We'll start by making a Data API query to find the experimental method used to determine PDB entry 4HHB.

In [None]:
from rcsbapi.data import DataQuery as Query

# Create a `DataQuery`/`Query` object
query = Query(
    input_type="entries",
    input_ids=["4HHB"],  # CSM IDs can be used as well
    return_data_list=["exptl.method"]
)

results = query.exec()
print(results)
# print(query.get_response()) would be equivalent

By using the Search API and Data API together, you can refine a list of IDs that are of interest to you and then request data on those particular structures.

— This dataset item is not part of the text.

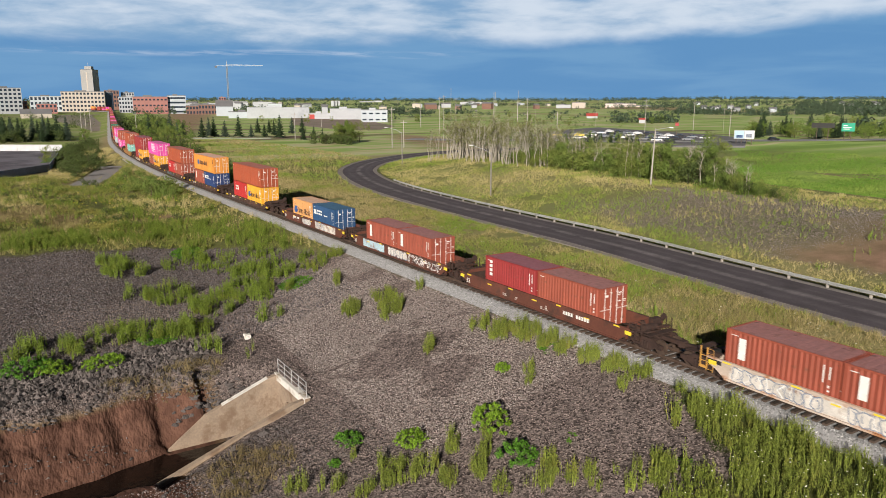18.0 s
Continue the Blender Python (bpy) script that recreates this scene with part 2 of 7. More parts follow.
def vnoise(x, y, size, seed=0):
    """Smooth value noise of that cell size, 0 to 1."""
    x, y = np.asarray(x, float) / size + seed * 17.3, np.asarray(y, float) / size + seed * 9.1
    i, j = np.floor(x), np.floor(y)
    fx, fy = x - i, y - j
    fx, fy = fx * fx * (3 - 2 * fx), fy * fy * (3 - 2 * fy)

    def h(a, b):
        v = np.sin(a * 127.1 + b * 311.7 + seed * 74.7) * 43758.5453
        return v - np.floor(v)
    return (h(i, j) * (1 - fx) + h(i + 1, j) * fx) * (1 - fy) + (h(i, j + 1) * (1 - fx) + h(i + 1, j + 1) * fx) * fy


def fbm(x, y, size, seed=0):
    return 0.55 * vnoise(x, y, size, seed) + 0.28 * vnoise(x, y, size / 2.3, seed + 1) + 0.17 * vnoise(x, y, size / 5.1, seed + 2)


HWY_PTS = [(-330, 60), (-262, 120), (-225, 160), (-200, 195), (-178, 235), (-160, 275), (-138, 330), (-100, 430), (-40, 600)]
STREAM_X, STREAM_Z = -44.4, -8.3
PATH_LINE = np.array([(-160.5, -15.8), (-172.0, -12.0), (-184.0, -8.6), (-196.0, -5.4), (-204.0, -3.6)])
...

In the example below, I selected human structures associated with the phrase "interleukin" with investigational/experimental drugs. Once I've narrowed down my structures of interest, I request the structure's experimental method and resolution.

In [None]:
from rcsbapi.search import TextQuery
from rcsbapi.search import search_attributes as attrs

# Query for structures associated with phrase "interleukin" from Homo sapiens with investigational or experimental drugs

q1 = TextQuery("interleukin")
# You can also make `AttributeQuery`s using `search_attributes` object and operators
q2 = attrs.rcsb_entity_source_organism.scientific_name == "Homo sapiens"
q3 = attrs.drugbank_info.drug_groups == "investigational"
q4 = attrs.drugbank_info.drug_groups == "experimental"

query = q1 & q2 & (q3 | q4)
results = query()

# Get IDs from Search API query
id_list = list(results)

# Use `id_list` to make Data API query

If you're interested in archive-wide data, you can use ALL_STRUCTURES to request fields for every `entry` or `chem_comp` in the PDB. Note that these queries will of course take longer to complete than queries using fewer structures.